[texto de José Eduardo Agualusa]
Quando nasceste, e eu cortei o cordão que te unia à tua mãe,
murmurando baixinho, eu te inauguro, minha filha, bem-vinda à vida, eu
sabia que havia homens, lá fora, a assassinar outros homens, ou a
prepararem-se para assassinar outros homens; havia homens ocupados a
adestrar adolescentes na arte da guerra (é como lhe chamam); havia
homens concentrados na difícil tarefa de torturar prisioneiros, e outros
tantos engendrando máquinas destinadas a mutilar, a ferir e a matar
inocentes.
"Acho uma irresponsabilidade ter filhos neste tempo",
disse-me um amigo, numa tarde de sol resplandecente, e eu concordei,
distraído, ou talvez porque fizesse muito calor, e me seja sempre
difícil encontrar argumentos quando a luz cai em excesso. Certas coisas,
como se sabe, vêem-se melhor na escuridão. Agora, no silêncio da noite,
não me custa reconhecer que sim, que vivemos tempos cruéis – mas não o
foram sempre? Existem hoje, aliás, mais territórios a salvo da
crueldade, e, sobretudo, da crueldade enquanto sistema, do que, e nem
preciso recuar séculos, no ano em que a minha mãe nasceu. A história da
humanidade é uma história da crueldade; mas é também uma história contra
a crueldade.
Houve um tempo em que havia no mundo mais torturadores do que poetas.
Hoje, tenho a certeza, são mais os poetas do que os torturadores,
embora – também sei disso – haja quem acumule funções. Gente com
múltiplas aptidões. Conheci alguns maus poetas que enquanto escreviam os
seus maus poemas se revelaram bons torturadores.
Temos cometido crimes que nenhum verso redime.
Mas – caramba! – também acrescentámos beleza ao mundo. Penso em tudo
aquilo que te quero mostrar, em todos os lugares que quero revisitar e
descobrir contigo. Coisas simples, como o fulgor das tempestades, lá, no
planalto, em meio ao verde exultante do capim. A curva de um ribeiro
onde fui feliz na minha infância. Os ovos moles de Aveiro. Algumas
canções de Lhasa.

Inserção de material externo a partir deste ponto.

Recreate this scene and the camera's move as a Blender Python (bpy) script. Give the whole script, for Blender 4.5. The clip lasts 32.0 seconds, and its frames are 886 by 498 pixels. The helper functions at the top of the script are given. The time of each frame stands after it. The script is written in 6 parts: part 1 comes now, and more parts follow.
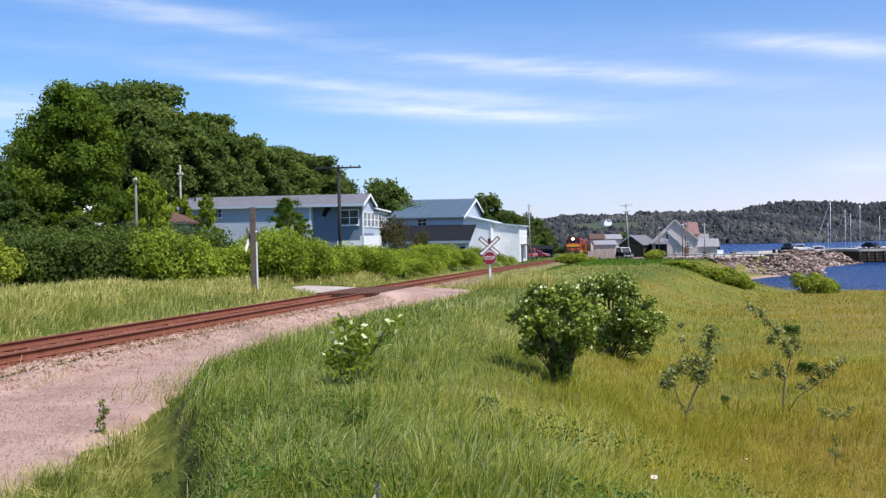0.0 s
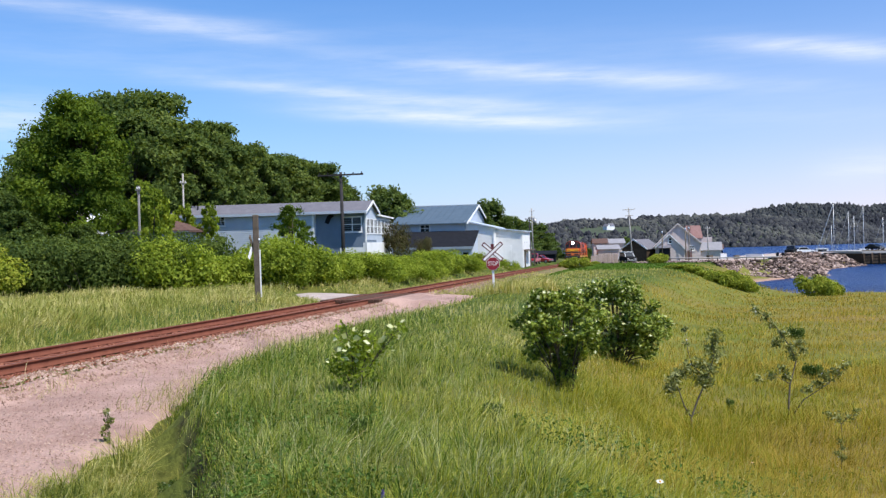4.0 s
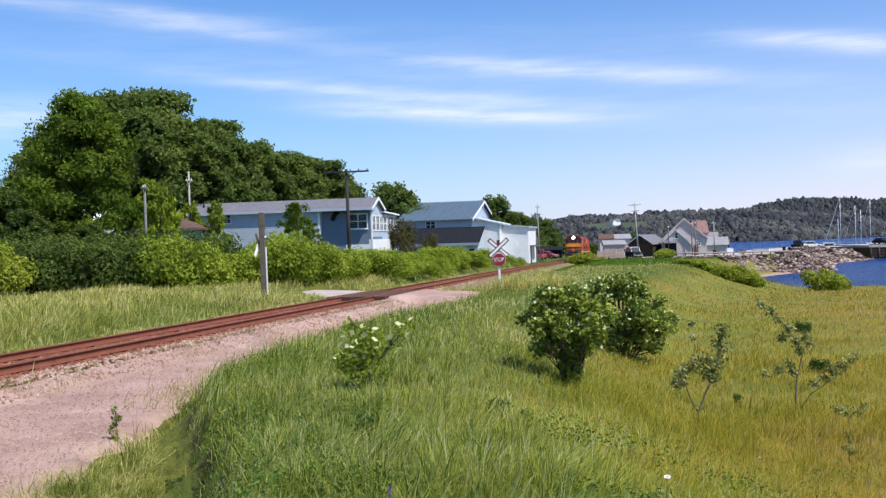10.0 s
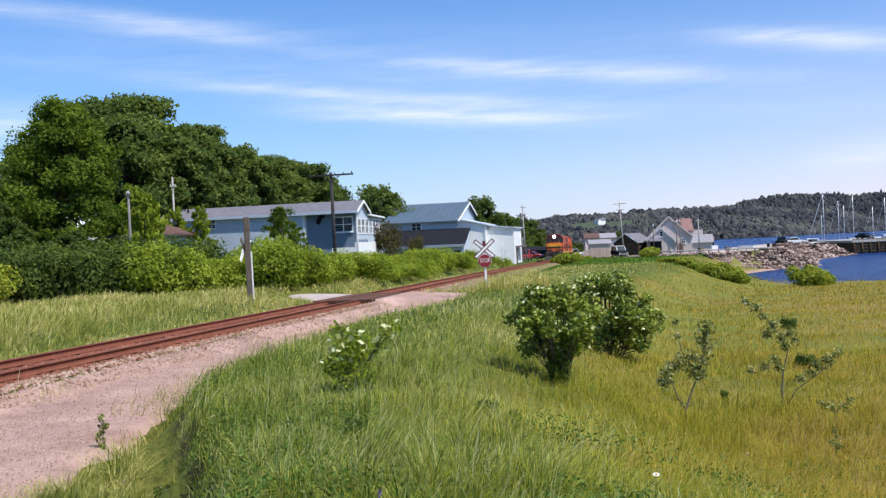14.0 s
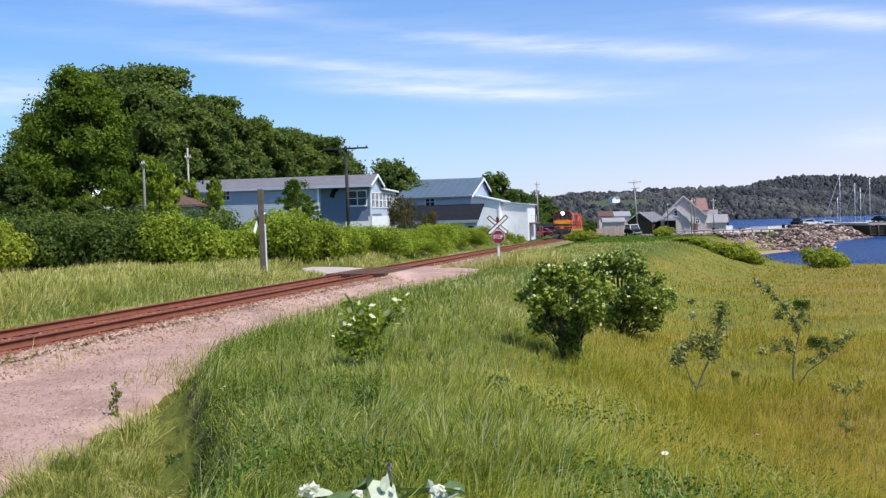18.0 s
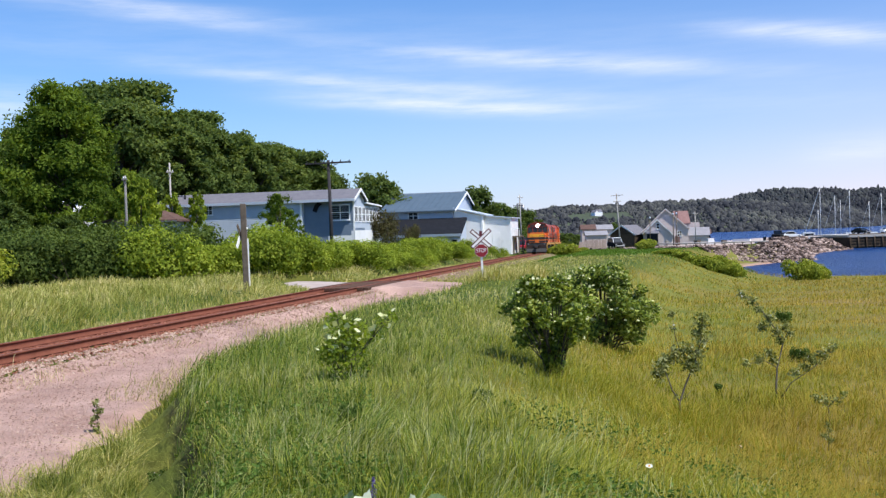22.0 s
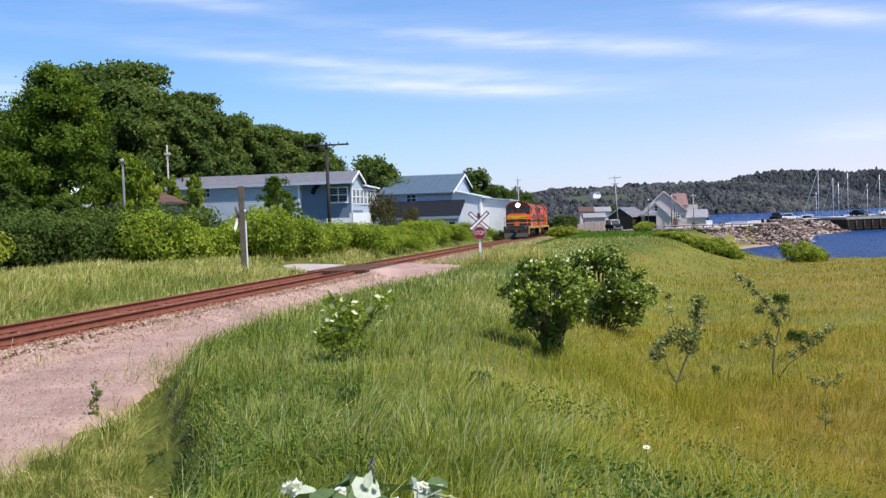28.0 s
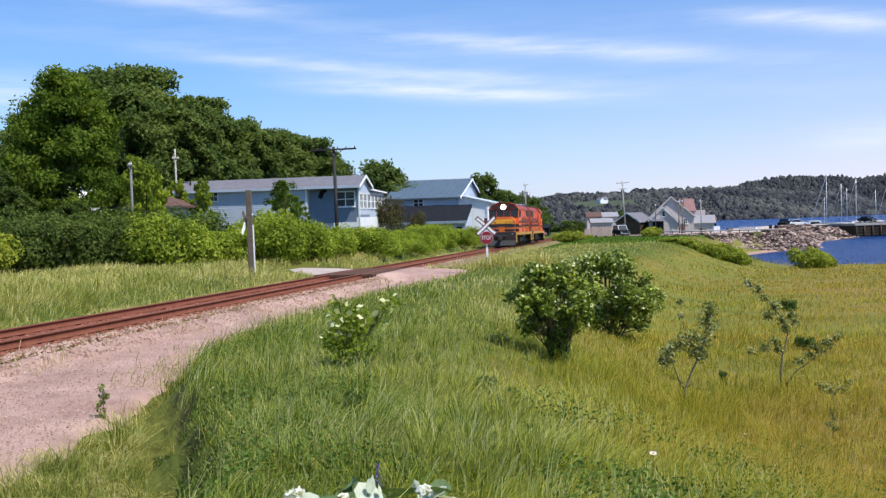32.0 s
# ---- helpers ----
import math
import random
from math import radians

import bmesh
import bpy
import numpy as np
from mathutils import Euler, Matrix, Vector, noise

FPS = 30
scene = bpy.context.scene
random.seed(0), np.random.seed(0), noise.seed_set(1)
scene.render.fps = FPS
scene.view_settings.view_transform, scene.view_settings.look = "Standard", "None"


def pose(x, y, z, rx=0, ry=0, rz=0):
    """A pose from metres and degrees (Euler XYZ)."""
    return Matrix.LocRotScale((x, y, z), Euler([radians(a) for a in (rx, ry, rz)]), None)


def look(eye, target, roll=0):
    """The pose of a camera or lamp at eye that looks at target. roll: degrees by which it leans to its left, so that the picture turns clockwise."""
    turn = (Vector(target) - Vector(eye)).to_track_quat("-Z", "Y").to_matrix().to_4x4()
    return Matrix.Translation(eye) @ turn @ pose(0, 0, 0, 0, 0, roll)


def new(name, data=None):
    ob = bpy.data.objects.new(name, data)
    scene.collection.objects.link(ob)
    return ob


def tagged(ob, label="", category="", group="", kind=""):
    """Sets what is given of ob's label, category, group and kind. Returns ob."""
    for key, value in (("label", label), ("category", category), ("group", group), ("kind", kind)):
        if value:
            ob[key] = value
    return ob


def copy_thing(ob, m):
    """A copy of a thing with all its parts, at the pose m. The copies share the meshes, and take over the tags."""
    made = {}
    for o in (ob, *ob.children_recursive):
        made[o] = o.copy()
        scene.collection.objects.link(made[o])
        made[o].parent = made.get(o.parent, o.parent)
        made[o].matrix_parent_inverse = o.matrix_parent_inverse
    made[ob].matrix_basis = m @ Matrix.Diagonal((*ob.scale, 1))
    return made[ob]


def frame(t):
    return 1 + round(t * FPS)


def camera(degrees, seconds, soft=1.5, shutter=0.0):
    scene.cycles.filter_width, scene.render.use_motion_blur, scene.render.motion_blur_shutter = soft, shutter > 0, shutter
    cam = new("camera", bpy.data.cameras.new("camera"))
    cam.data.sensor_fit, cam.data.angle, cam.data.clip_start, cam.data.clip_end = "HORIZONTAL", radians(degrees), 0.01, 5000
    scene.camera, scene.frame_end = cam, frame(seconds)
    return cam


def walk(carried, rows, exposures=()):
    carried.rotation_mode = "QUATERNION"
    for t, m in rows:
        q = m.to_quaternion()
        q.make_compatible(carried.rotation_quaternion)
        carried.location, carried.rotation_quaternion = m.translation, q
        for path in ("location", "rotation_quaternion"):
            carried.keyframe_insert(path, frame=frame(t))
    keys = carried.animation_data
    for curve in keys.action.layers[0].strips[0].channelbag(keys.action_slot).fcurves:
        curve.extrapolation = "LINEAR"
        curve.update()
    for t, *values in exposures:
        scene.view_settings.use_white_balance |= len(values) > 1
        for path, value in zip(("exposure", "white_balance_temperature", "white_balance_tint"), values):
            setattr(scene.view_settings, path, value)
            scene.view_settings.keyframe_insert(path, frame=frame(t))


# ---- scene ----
cam = camera(48.0, 32.0, soft=1.35)
EYE = (0.0, 0.0, 7.0)
# seconds, turn to the left, tilt up, lean: a hand-held camera on one spot
TURNS = [
    (0.0, 0.00, -0.62, 0.80),(0.5, -0.13, -0.65, 0.83),(1.0, -0.05, -0.75, 0.83),
    (1.5, 0.33, -0.46, 1.09),(2.0, 0.00, -0.65, 0.77),(2.5, 0.44, -0.51, 1.00),
    (4.5, -0.11, -0.27, 1.63),(5.0, -0.49, -0.53, 1.74),(5.5, -0.42, -0.73, 1.52),
    (6.0, -0.14, -0.37, 1.48),(6.5, -0.14, -0.63, 1.21),(7.0, 0.00, -0.60, 1.57),
    (7.5, 0.05, -0.93, 1.29),(8.0, -0.02, -0.84, 1.13),(8.5, 0.46, -0.90, 1.02),
    (9.0, 0.07, -0.84, 1.33),(9.5, 0.61, -0.11, 1.49),(10.0, 0.51, -0.47, 1.68),
    (10.5, 0.49, -0.80, 2.15),(11.0, 0.26, -0.89, 2.23),(11.5, 0.21, -0.91, 2.28),
    (12.0, 0.07, -0.74, 2.39),(12.5, 0.28, -1.00, 2.51),(13.0, -0.04, -1.09, 2.42),
    (13.5, -0.24, -0.59, 2.57),(14.0, -0.31, -0.40, 2.58),(14.5, -0.91, -1.55, 2.03),
    (16.5, 0.18, -1.87, 1.89),(17.0, 0.53, -1.55, 1.82),(17.5, 0.13, -1.80, 1.65),
    (18.0, 0.47, -1.79, 1.57),(18.5, 0.48, -1.74, 2.01),(19.0, 0.23, -1.38, 1.95),
    (19.5, 0.60, -1.52, 1.92),(20.0, 0.57, -1.44, 1.86),(20.5, 0.41, -1.48, 2.20),
    (21.0, 0.09, -1.15, 2.25),(21.5, -0.31, -0.56, 2.13),(22.0, -0.50, -1.02, 1.82),
    (22.5, -0.62, -1.06, 1.82),(23.0, -0.71, -1.07, 1.99),(23.5, -0.49, -0.70, 2.18),
    (24.0, -0.81, -0.69, 2.06),(24.5, -1.08, -0.79, 2.00),(25.0, -1.11, -1.04, 1.58),
    (25.5, -1.03, -1.54, 1.78),(27.5, -0.53, -1.88, 1.59),(28.0, -0.61, -2.04, 1.85),
    (28.5, -0.58, -1.87, 1.97),(29.0, -0.35, -2.04, 1.33),(29.5, -0.23, -1.70, 1.43),
    (30.0, 0.14, -1.97, 1.77),(30.5, -0.32, -2.00, 1.57),(31.0, -0.32, -1.82, 1.71),
    (31.5, -0.26, -1.52, 1.67),(32.0, -0.20, -1.76, 1.64),
]
walk(cam, [(t, pose(*EYE, 90 + tilt, lean, turn)) for t, turn, tilt, lean in TURNS],
     exposures=[(0, 0.3), (32, 0.3)])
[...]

Abdullah Ibrahim tocando (e cantando) "Ishmael". Uma
buganvília, velha amiga minha, muito bela, que na primavera é a primeira
a encher de cor o Jardim Tropical, em Lisboa. O pôr-do-sol no Arpoador.
O Museu Picasso, em Barcelona. O sorriso do teu irmão. O mar, um leve
lago azul-anil, de Angra dos Reis. Saltar de asa-delta da Pedra Bonita.
Ah!, e haveremos juntos de subir o Quanza, até Massangano, e de descer o
Nilo, desde Ondurman (será possível?) até ao Cairo, e o imenso
Amazonas, desde Iquitos a Belém do Pará. Havemos de lançar papagaios ao
vento e, mais tarde, talvez me possas ensinar a dançar os ritmos que
então estiverem na moda. Só uma mulher que me ame muito me conseguirá
ensinar a dançar o que quer que seja.
Ao contrário do que dizia o meu amigo,
naquela tarde de sol, mas sem esperança, ter filhos hoje é uma
demonstração de responsabilidade. No instante em que te dei as boas
vindas, às 17 horas e 17 minutos de um domingo angolano, e segurei a
tesoura e cortei o cordão que te unia à mãe, foi também a mim que
inaugurei. Um filho é sempre um recomeço. Um filho é a maneira que temos
de reiniciar o mundo. Sofrerás, eu sei, com a crueldade e a injustiça
dos homens. Em certas manhãs acordarás sem ânimo. Talvez então te
questiones sobre os motivos porque te trouxemos aqui. Trouxemos-te (é o
que sinto) para que nos ajudes a sermos melhores. Trouxemos-te porque te
queremos melhor do que nós.
Ver-te dormir - e como tu dormes minha filha, com que talento!
- repousa-me (e regera-me) mais do que o meu próprio sono. Anseio por
ouvir a tua primeira gargalhada. Sei que isso me fará ainda melhor. Não
conheço som mais iluminado do que a gargalhada de um bebé.
Bem vinda, pois, minha filha. Choveu há pouco. O céu está limpo. O mundo está agora a começar.